*WRITTEN TASK*.
Reproduce each line bearing the word "with".

------------------------------

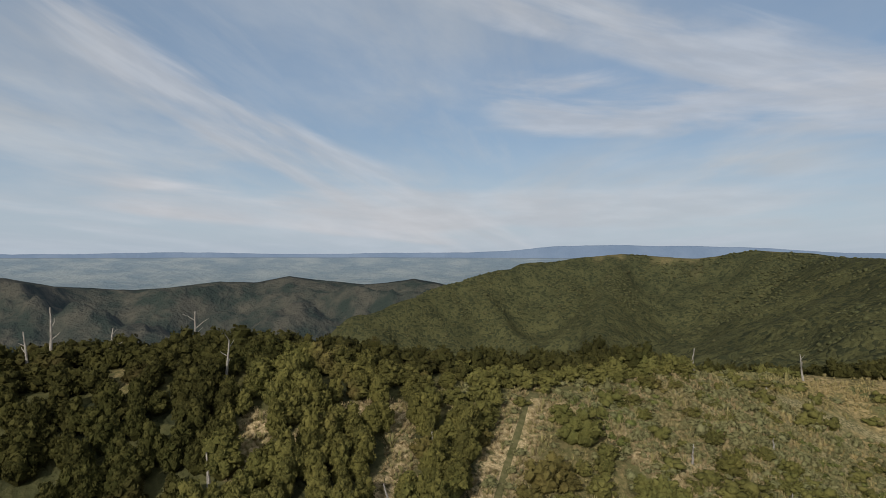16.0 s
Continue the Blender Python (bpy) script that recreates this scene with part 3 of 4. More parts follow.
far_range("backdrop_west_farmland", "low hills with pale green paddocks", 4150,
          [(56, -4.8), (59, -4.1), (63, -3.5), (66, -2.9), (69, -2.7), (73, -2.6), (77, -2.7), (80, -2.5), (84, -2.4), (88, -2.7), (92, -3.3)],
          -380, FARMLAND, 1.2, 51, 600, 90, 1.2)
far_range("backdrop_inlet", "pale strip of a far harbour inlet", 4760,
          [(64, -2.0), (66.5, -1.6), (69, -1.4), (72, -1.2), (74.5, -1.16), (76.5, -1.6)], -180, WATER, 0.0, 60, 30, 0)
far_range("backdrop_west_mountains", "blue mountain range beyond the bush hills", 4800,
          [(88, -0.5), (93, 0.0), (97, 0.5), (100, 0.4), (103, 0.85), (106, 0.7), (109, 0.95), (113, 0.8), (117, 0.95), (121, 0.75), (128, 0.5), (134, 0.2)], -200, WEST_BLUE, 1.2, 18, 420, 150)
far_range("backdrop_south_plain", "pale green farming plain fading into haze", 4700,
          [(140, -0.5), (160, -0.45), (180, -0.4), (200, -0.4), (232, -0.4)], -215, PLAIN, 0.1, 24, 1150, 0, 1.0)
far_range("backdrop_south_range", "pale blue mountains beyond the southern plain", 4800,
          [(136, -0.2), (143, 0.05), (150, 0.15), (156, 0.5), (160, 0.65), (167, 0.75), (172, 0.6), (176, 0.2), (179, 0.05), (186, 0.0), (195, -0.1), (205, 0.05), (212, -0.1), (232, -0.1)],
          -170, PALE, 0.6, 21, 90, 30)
far_range("backdrop_hazy_hills", "hazy grey-blue bush hills before the plain", 3150,
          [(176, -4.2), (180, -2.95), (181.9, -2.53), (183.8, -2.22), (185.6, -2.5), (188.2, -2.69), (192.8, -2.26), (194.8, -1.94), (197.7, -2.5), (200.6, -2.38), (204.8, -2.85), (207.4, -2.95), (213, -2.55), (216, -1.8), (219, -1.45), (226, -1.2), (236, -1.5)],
          -330, HAZY_SOUTH, 0.5, 44, 900, 150)


# ---- plants ----
def foliage(name, dark, mid, tip, dry=(0.10, 0.07, 0.03), dryness=0.1):
    mat, n, shader = material(name, 0.9, 0.04)
    p = position(n)
    island = n.add("ShaderNodeNewGeometry").outputs["Random Per Island"]
    colour = n.mix(n.ramp(n.noise(p, 0.16, 3), 0.35, 0.65), dark, mid)
    colour = n.mix(n.ramp(n.noise(p, 0.035, 4), 0.50, 0.66, 0.0, 0.6), colour, (mid[0] * 0.92, mid[1] * 1.03, mid[2] * 1.02))
    colour = n.mix(n.ramp(n.noise(p, 4.0, 4, 0.7), 0.46, 0.72, 0.0, 0.62), colour, tip)
    colour = n.mix(n.ramp(n.noise(p, 0.06, 3), 0.62 - dryness, 0.72, 0.0, 0.7), colour, dry)
    colour = n.mix(n.math("MULTIPLY", n.math("POWER", island, 3.0), 0.42), colour, tip)
    n.put(shader.inputs["Base Color"], colour)
    bump(n, shader, n.noise(p, 3.4, 5, 0.7), 0.7, 0.3)
    return mat


BUSH = foliage("bush_leaves", (0.046, 0.045, 0.013), (0.078, 0.073, 0.021), (0.136, 0.122, 0.038), (0.112, 0.082, 0.031), dryness=0.04)
# FACE: lighter leaves, also for the lit part of the columnar trees
FACE = foliage("face_leaves", (0.037, 0.036, 0.011), (0.066, 0.061, 0.017), (0.132, 0.116, 0.034), (0.098, 0.070, 0.027), dryness=0.06)
BROWN = foliage("brown_tipped_leaves", (0.047, 0.041, 0.013), (0.080, 0.067, 0.021), (0.136, 0.106, 0.036), (0.112, 0.072, 0.029), dryness=0.06)
# DARK: crest and gully leaves; on columnar trees, shade put into the colour
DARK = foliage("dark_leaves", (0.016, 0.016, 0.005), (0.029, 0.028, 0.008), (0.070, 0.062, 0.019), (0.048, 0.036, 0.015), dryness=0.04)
# valley trees: leaf tones blued to carry the haze over the valley
BROAD = foliage("broad_leaves_haze", (0.028, 0.039, 0.033), (0.045, 0.059, 0.046), (0.066, 0.080, 0.058), (0.062, 0.064, 0.048), 0.1)
# darker copy of the broad leaves; backlit slope shade is in the tone
DEEP = foliage("shaded_leaves", (0.012, 0.016, 0.011), (0.022, 0.027, 0.017), (0.036, 0.040, 0.024), (0.035, 0.034, 0.021), 0.1)
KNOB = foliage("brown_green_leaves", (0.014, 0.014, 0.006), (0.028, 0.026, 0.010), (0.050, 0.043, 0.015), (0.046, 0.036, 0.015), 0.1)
# leaf tones paled towards blue-grey, so haze sits in the colour
FAR_BUSH = foliage("far_bush_haze", (0.048, 0.059, 0.050), (0.073, 0.086, 0.068), (0.098, 0.108, 0.082), (0.086, 0.086, 0.064), 0.1)
SOUTH = foliage("southern_leaves", (0.030, 0.032, 0.015), (0.050, 0.050, 0.022), (0.080, 0.078, 0.034), (0.070, 0.058, 0.028), 0.1)
SPUR = foliage("spur_leaves", (0.022, 0.028, 0.019), (0.037, 0.043, 0.027), (0.058, 0.062, 0.038), (0.050, 0.046, 0.030), 0.1)
SHOULDER = foliage("shoulder_leaves", (0.032, 0.036, 0.016), (0.056, 0.058, 0.024), (0.092, 0.088, 0.038), (0.080, 0.066, 0.032), 0.12)
PINE = foliage("pine_needles", (0.020, 0.027, 0.023), (0.033, 0.042, 0.033), (0.050, 0.058, 0.043), (0.042, 0.044, 0.034), 0.05)
FERN = foliage("fern_fronds", (0.054, 0.062, 0.017), (0.086, 0.094, 0.027), (0.140, 0.142, 0.046), (0.10, 0.095, 0.035), 0.0)
FLANK = foliage("flank_leaves", (0.017, 0.019, 0.006), (0.036, 0.036, 0.011), (0.084, 0.077, 0.023), (0.064, 0.048, 0.018), 0.10)
GREY = foliage("grey_shrub", (0.084, 0.082, 0.034), (0.124, 0.118, 0.052), (0.19, 0.172, 0.086), (0.17, 0.13, 0.062), 0.1)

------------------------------

*OUTPUT OF THE EXERCISE*.
Continue the Blender Python (bpy) script that recreates this scene with part 3 of 4. More parts follow.
far_range("backdrop_west_farmland", "low hills with pale green paddocks", 4150,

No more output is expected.